Wahoo! More connections = more parallelism right?

No such free lunch I'm afraid. Making fresh connections in postgres has pretty expensive overhead, so you almost always want to put a load balancer on front of it. I'm using pgbouncer on all my projects by default - even when load might not call for it. Python asyncio applications just work better with a centralized connection pooler.

And yes, I've automated some of the config there too.

Storage Tuning: NVMe SSDs change the performance equation completely:

# Storage optimization for NVMe
random_page_cost = 1.1                 # Down from default 4.0
seq_page_cost = 1.0                    # Keep at default
effective_io_concurrency = 200         # Up from default 1

These settings tell Postgres that random reads are almost as fast as sequential reads on NVMe drives, which dramatically improves query planning.

WAL Configuration: Write-Ahead Logging is critical for durability and performance:

# WAL settings
wal_level = replica                     # Enable streaming replication
max_wal_size = 2GB                     # Allow larger checkpoints
min_wal_size = 1GB                     # Prevent excessive recycling
checkpoint_completion_target = 0.9      # Spread checkpoint I/O over 90% of interval

Conclusion

I'm not advocating that everyone should self-host everything.
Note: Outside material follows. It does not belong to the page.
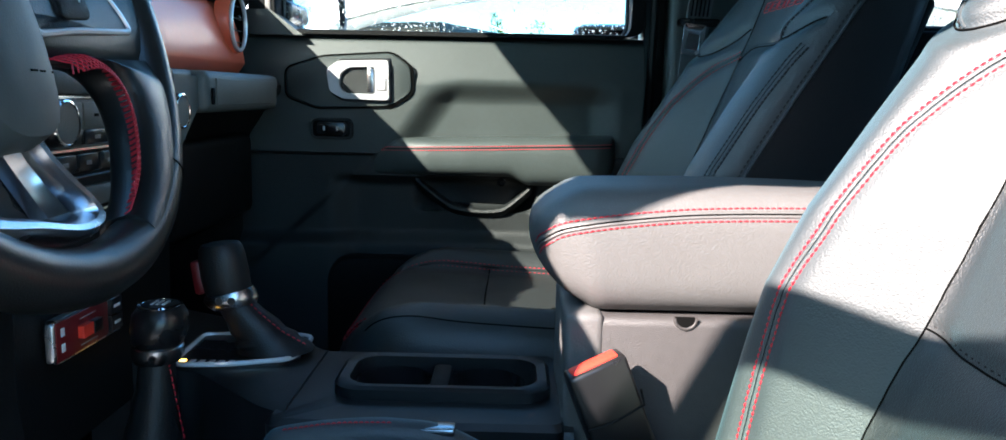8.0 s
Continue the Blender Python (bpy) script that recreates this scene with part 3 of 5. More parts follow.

But the pendulum has swung too far toward managed services. There's a large sweet spot where self-hosting makes perfect sense, and more teams should seriously consider it.

Start small. If you're paying more than $200/month for RDS, spin up a test server and migrate a non-critical database. You might be surprised by how straightforward it is.

The future of infrastructure is almost certainly more hybrid than it's been recently: managed services where they add genuine value, self-hosted where they're just expensive abstractions. Postgres often falls into the latter category.